Many indigenous peoples combine traditionalist and postmodern beliefs in order to assert their right to continue to embrace traditional beliefs and to follow traditional values. Relatively unable to lead revolutions, colonized indigenous traditionalists living in a postcolonial society must carve out a place for themselves as knowledgeable authorities without completely rejecting the philosophical basis of the post-colonial state. These efforts may militate against western science or seek to claim scientific legitimacy.  Vine Deloria Jr.’s Red Earth, White Liesexemplifies both approaches. When these cultural conflicts cannot be resolved, closure may be boldly avoided. 

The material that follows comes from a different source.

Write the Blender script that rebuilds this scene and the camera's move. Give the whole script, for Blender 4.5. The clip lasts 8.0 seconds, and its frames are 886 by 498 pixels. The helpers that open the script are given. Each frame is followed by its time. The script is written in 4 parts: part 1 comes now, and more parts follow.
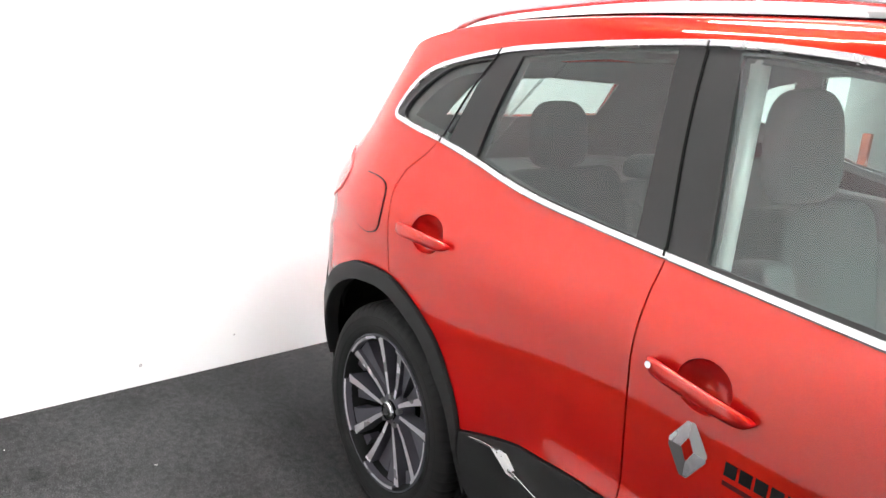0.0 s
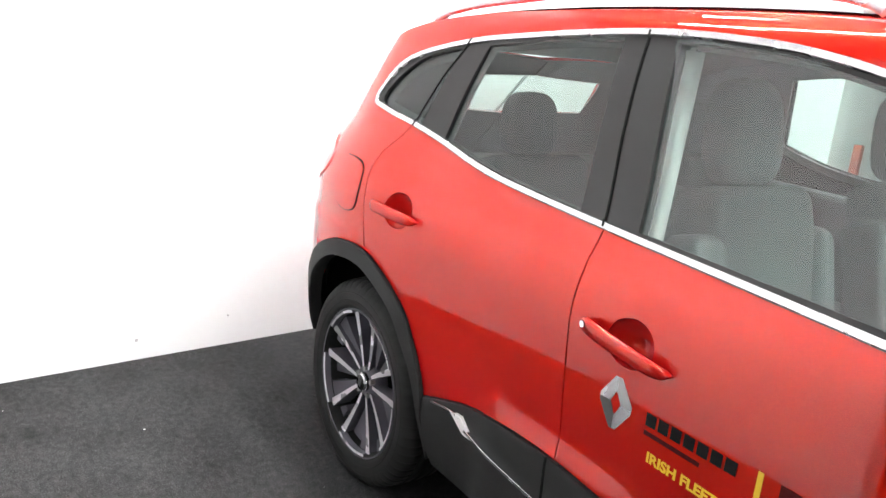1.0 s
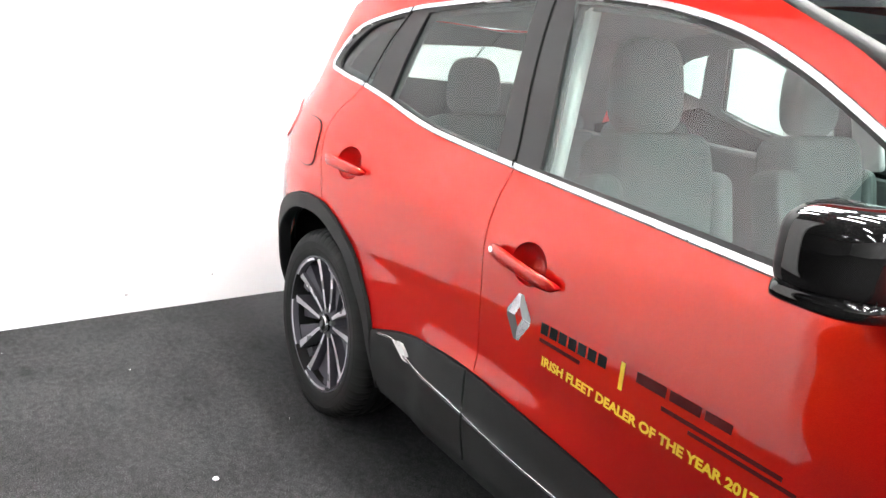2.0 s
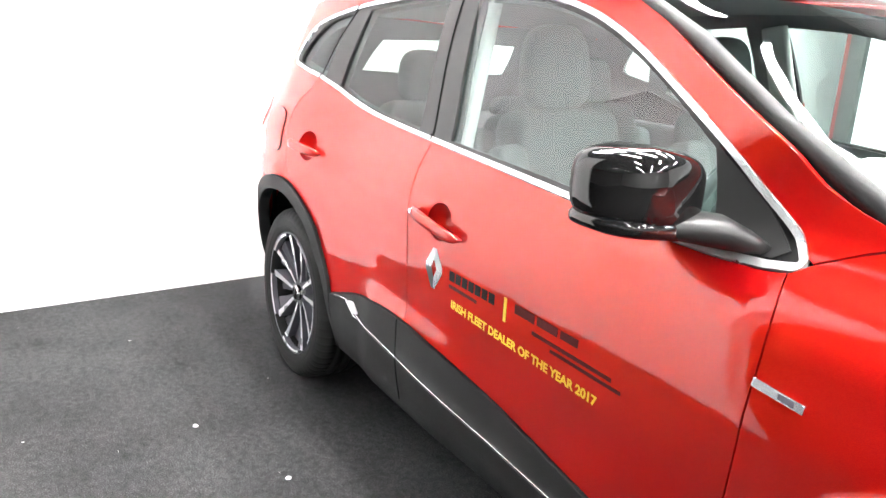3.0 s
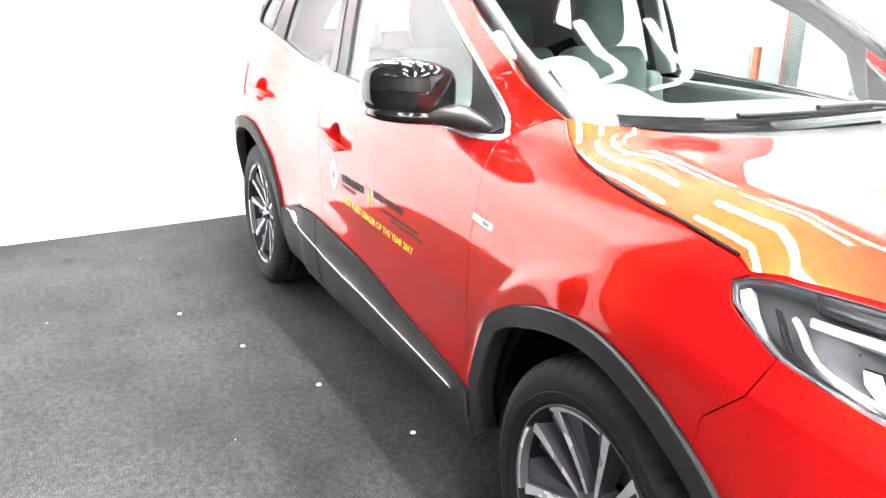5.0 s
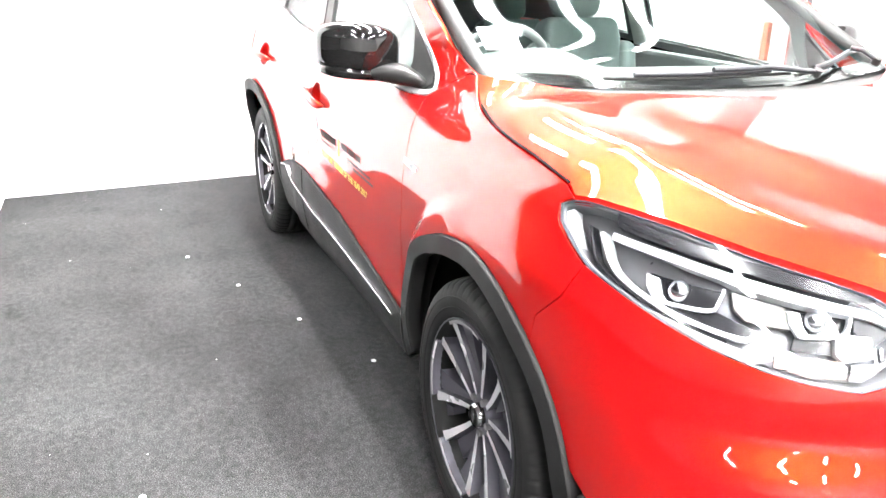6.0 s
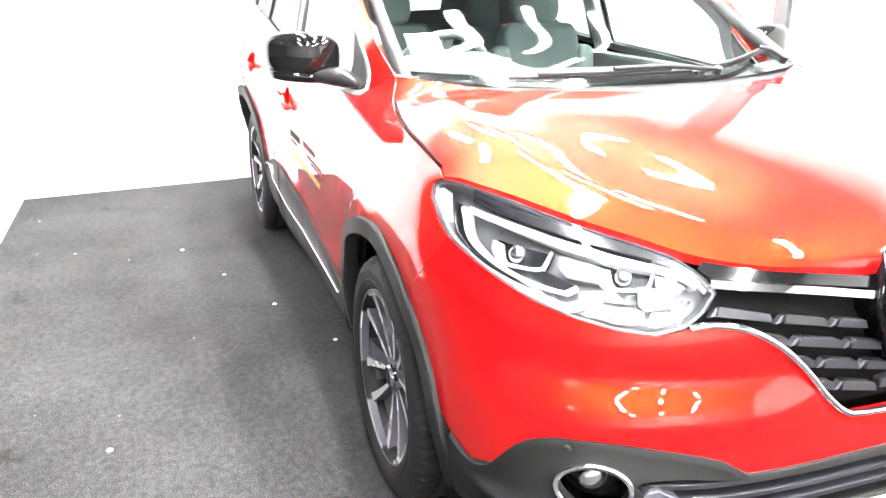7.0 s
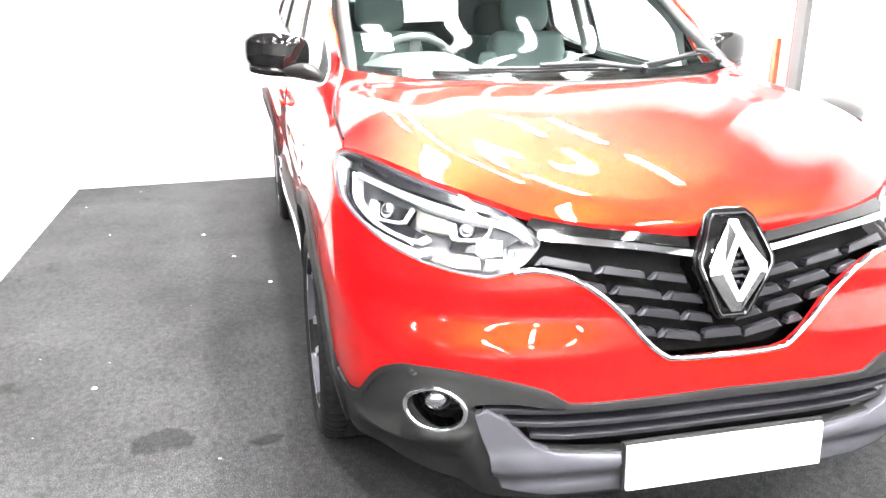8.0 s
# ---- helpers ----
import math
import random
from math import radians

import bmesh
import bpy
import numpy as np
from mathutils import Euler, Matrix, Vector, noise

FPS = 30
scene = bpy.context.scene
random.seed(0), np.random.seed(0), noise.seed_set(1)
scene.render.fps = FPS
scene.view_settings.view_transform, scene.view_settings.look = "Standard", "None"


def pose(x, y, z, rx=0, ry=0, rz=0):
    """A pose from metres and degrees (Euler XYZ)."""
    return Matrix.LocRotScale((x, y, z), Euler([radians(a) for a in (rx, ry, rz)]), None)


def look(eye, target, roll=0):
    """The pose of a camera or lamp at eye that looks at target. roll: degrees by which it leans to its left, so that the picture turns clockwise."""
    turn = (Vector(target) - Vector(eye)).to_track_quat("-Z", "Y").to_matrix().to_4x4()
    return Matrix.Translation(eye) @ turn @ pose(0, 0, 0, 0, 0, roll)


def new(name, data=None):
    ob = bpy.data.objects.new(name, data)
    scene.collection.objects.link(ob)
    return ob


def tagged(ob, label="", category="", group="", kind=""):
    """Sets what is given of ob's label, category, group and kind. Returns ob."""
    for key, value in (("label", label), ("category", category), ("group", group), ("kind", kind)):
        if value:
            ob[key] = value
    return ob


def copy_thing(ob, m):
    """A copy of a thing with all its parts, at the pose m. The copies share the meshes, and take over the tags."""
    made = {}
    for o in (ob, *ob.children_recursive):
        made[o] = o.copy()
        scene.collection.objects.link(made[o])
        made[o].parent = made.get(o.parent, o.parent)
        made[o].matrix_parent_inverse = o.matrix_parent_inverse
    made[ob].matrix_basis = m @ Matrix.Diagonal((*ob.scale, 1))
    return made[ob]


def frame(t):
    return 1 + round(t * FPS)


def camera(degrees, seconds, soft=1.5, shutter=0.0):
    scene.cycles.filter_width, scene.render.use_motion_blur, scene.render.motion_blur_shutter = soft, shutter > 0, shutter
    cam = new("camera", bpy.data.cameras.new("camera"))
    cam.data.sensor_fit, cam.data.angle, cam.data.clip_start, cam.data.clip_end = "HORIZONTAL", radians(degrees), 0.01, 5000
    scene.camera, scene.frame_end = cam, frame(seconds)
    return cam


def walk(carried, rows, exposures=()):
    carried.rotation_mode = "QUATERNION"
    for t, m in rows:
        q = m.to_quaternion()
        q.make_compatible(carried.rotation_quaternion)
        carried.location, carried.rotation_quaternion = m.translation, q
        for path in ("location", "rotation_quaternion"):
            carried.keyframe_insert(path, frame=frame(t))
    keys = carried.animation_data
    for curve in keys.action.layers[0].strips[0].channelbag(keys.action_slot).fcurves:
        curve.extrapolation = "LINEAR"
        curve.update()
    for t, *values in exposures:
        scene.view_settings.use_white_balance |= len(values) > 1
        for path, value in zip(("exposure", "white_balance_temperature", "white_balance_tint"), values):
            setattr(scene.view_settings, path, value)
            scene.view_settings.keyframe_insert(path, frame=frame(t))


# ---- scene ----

While postmodernist beliefs may fulfill needs to avoid closure that arise from the undesirable or impractical implications of traditionalist or modern worldviews, they may also moderate need for closure on certain political issues. For example, a postmodernist may believe in freedom of religion, until that religion seems to oppress her, an individual that she cares about, or a group with which she identifies.  Although she may ultimately take a stance and seek closure, she may ultimately simply acknowledge her value conflict and seek to find the best solution possible.